The children admitted to the program are referred because their body mass index is 30 or higher, or at the 95 percentile for their age. Some of them already have high blood pressure, diabetes or sleep apnea.
The program begins with a physical exam, and the group — including parents — meets for 90 minutes on Thursdays to learn about nutrition and exercise. There are two field trips — one to a grocery store to learn how to read product labels and make healthy food choices, and another to a Subway restaurant to learn how to avoid extra calories when eating out.
Nutritionist Angelle Pate recognizes that it’s hard to change eating habits. She meets with each parent and child and assesses the current diet, then advises them.
“It’s more convenient to go through the drive-through, but lack of knowledge plays a huge role,” Pate said. “It’s something as simple as what yogurt do I buy, what cereal do I buy, which bread do I buy. White vs. whole wheat products — they don’t even know the difference and why it’s important to choose whole wheat or whole grain products over white.
“Everybody’s busy, so there are barriers that we need to break down from a nutrition standpoint,” Pate said. “If we’re busy, how can we have a plan? How can we make healthier choices on the go?”
Dr. Savarra Mantzor leads the exercise component, teaching the youngsters ways to be active even if they don’t have access to a health club. Some of her ideas are out-of-the-box.

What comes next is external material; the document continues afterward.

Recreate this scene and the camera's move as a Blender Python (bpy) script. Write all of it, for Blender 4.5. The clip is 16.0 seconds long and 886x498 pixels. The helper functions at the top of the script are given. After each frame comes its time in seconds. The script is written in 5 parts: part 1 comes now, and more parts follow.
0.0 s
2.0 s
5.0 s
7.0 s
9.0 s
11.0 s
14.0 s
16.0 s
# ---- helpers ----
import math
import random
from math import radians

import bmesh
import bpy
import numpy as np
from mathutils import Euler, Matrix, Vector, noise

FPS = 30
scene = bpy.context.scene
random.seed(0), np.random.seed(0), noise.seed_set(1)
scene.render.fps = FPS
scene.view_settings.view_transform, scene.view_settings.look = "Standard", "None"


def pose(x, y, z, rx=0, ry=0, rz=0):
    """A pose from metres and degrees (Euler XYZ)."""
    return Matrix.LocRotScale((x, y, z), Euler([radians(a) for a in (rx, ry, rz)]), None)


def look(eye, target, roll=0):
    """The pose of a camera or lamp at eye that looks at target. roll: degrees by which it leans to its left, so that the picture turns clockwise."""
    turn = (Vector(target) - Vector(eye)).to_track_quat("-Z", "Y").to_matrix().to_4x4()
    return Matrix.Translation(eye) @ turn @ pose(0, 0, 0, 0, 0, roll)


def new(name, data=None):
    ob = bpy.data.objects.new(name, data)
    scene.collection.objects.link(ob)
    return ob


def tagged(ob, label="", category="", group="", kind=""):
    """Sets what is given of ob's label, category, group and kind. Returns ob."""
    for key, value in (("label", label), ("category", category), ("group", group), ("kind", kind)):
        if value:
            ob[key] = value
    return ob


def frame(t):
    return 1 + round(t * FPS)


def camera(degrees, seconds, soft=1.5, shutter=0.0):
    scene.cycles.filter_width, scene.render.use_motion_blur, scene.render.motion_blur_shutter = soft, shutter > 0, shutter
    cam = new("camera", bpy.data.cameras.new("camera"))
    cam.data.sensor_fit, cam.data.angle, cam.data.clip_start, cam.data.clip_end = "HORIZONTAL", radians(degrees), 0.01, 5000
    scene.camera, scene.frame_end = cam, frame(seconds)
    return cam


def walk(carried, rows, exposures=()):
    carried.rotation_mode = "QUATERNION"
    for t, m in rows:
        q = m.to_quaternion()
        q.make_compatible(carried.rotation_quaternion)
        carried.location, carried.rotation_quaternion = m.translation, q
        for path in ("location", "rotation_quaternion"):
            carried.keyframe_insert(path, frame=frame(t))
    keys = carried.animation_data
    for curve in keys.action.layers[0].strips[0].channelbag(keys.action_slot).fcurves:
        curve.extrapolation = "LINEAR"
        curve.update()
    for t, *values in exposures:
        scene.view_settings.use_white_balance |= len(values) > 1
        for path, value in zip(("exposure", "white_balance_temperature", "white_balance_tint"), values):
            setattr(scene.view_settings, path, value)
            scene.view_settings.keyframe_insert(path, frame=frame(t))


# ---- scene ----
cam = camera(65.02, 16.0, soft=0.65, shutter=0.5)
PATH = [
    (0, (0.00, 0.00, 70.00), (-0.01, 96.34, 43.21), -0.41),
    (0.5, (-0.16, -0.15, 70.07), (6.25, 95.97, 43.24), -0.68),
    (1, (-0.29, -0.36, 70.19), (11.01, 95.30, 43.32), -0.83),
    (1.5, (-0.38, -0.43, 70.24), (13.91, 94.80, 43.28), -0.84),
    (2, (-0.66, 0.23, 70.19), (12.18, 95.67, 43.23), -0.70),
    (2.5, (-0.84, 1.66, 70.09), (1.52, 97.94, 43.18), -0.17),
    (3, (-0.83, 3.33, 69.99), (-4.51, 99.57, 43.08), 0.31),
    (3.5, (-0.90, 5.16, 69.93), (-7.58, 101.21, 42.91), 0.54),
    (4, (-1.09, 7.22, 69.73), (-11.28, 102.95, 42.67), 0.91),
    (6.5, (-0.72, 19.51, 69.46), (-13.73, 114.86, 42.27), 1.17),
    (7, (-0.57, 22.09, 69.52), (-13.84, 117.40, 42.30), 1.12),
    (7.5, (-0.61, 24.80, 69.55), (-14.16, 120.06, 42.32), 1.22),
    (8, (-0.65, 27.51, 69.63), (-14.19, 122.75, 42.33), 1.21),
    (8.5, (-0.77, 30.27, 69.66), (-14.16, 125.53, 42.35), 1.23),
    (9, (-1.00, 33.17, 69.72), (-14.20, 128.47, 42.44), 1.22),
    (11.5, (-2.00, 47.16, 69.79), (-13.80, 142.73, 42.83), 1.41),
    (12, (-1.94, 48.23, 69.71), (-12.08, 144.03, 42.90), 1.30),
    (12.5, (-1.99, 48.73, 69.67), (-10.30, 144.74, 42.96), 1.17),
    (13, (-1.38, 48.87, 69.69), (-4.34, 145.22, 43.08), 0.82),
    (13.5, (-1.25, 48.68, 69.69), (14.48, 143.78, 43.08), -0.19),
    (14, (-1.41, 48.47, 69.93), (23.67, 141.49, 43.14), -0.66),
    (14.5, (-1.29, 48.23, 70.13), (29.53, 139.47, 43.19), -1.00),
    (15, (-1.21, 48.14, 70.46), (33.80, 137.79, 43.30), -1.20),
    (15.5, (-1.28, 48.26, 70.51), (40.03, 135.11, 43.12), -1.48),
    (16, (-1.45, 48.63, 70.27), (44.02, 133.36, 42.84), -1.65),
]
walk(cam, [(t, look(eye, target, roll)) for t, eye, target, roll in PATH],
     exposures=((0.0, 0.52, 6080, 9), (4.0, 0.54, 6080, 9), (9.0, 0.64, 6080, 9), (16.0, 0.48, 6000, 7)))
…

“You’d be surprised at how much energy it takes to kick a pillow across a lawn,” Tyson said.
After the 10 weeks, patients are encouraged to schedule follow-up appointments. Along the way, Tyson said she avoids talking about weight, but focuses on behavior.

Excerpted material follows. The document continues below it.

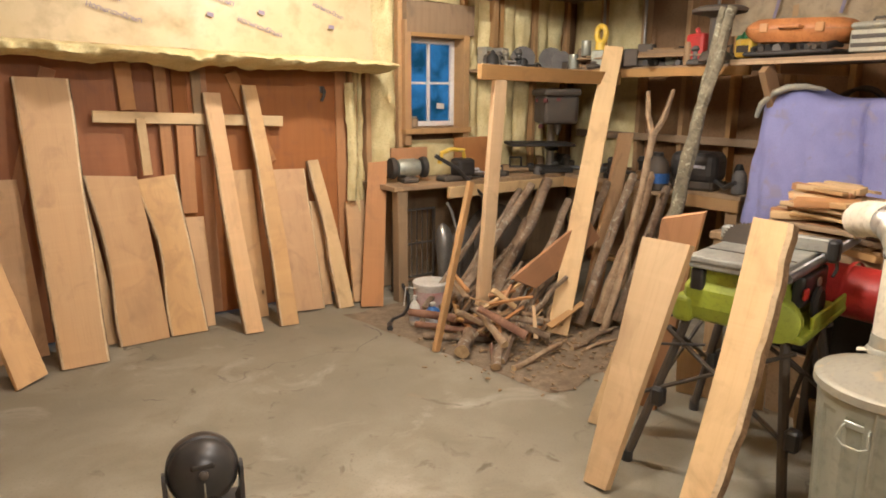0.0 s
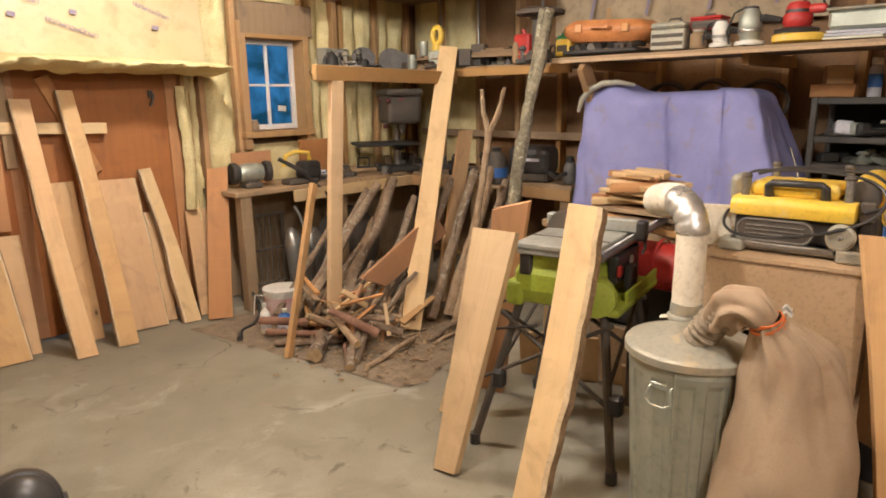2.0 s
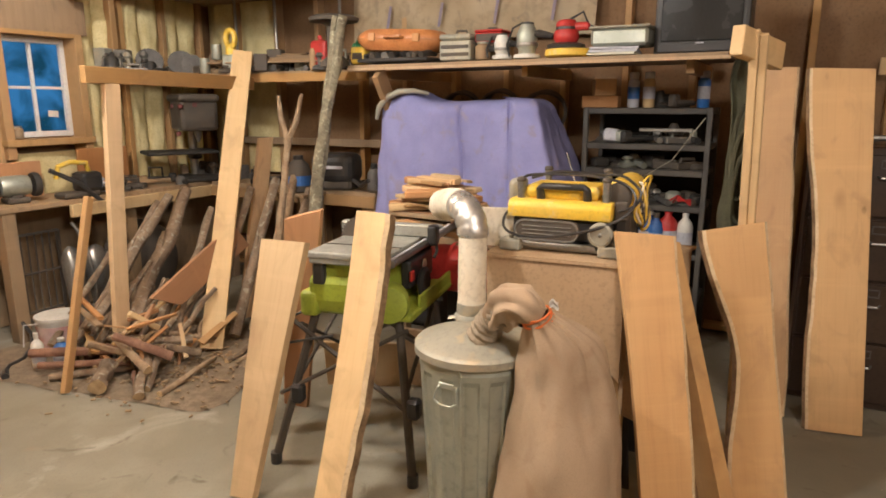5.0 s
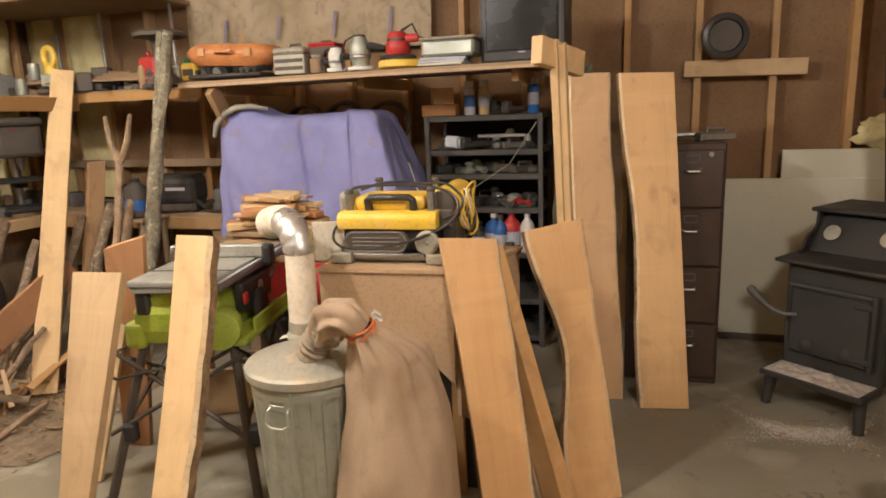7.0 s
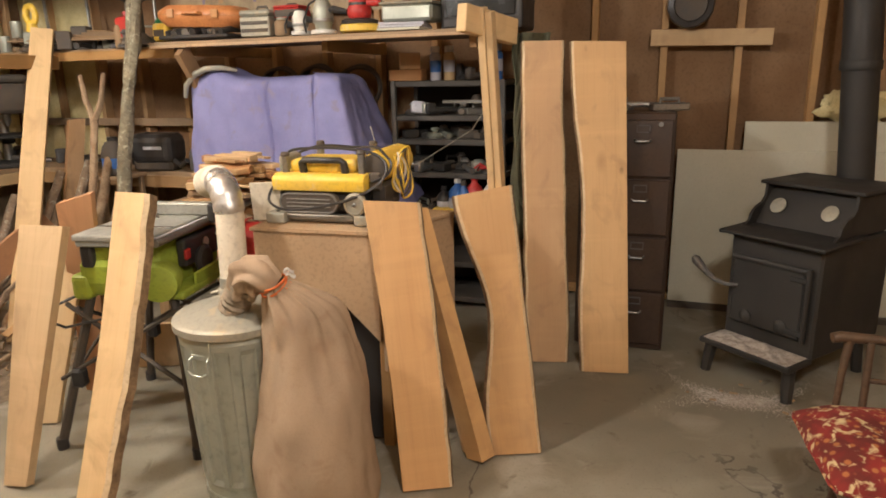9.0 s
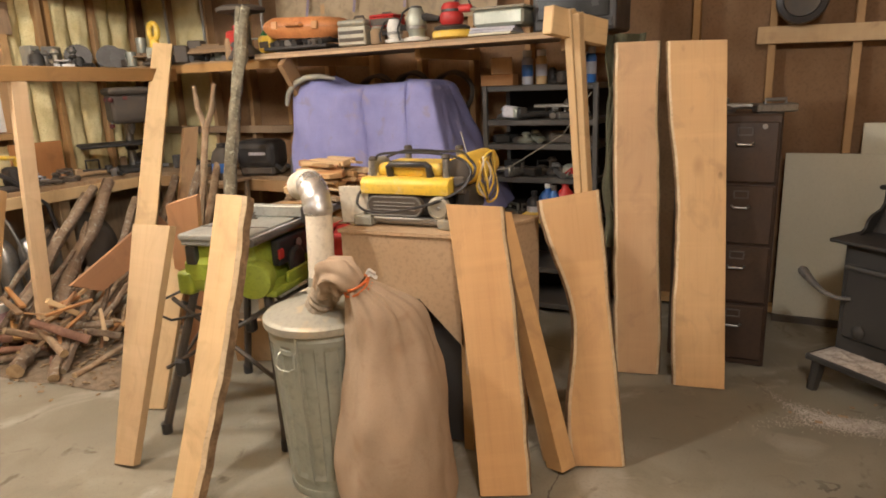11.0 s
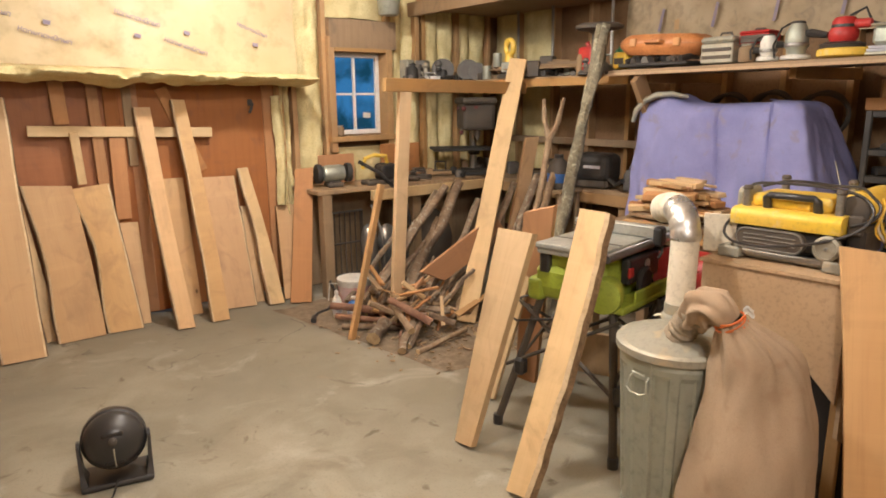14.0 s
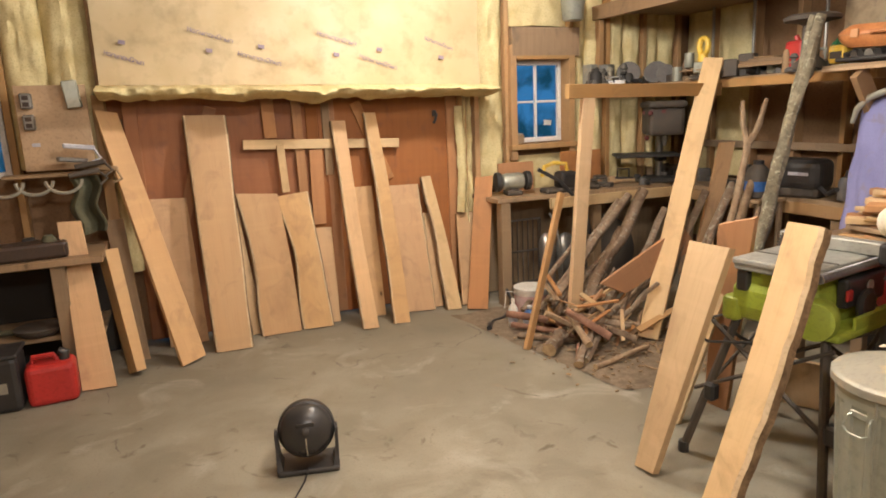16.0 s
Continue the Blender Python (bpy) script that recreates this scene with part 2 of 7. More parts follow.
YELLOW = plain("yellow_paint", (0.82, 0.55, 0.06), (0.76, 0.50, 0.08), 0.5, scale=7, stain=(0.70, 0.52, 0.22))
RED = plain("red_plastic", (0.50, 0.035, 0.03), (0.40, 0.025, 0.02), 0.45)
BLUE = plain("faded_blue_cloth", (0.275, 0.28, 0.52), (0.215, 0.215, 0.42), 0.95, scale=3.5, fine=260, bumps=0.35, stain=(0.25, 0.23, 0.34))
BLUEPL = plain("blue_plastic", (0.04, 0.16, 0.45), (0.03, 0.11, 0.33), 0.4)
ORANGEPL = plain("orange_plastic_case", (0.54, 0.22, 0.075), (0.42, 0.155, 0.05), 0.5, scale=9)
GREENPL = plain("green_plastic", (0.03, 0.22, 0.08), (0.02, 0.15, 0.05), 0.5)
BROWNMETAL = plain("brown_enamelled_steel", (0.062, 0.038, 0.026), (0.045, 0.028, 0.02), 0.4)
SHELFMETAL = plain("dusty_black_shelving", (0.055, 0.05, 0.045), (0.10, 0.09, 0.075), 0.6)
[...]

“If you can get them to change their behavior, when they grow older this is stuff they’re going to take with them,” she said. “It’s just like teaching them to tie their shoes and brush their teeth when they’re young. It should be the same for eating and exercising. You should want them to know from day one what’s appropriate, what’s a good size portion, why shouldn’t you eat too much of that, why you should move your body every day. That’s where we focus.”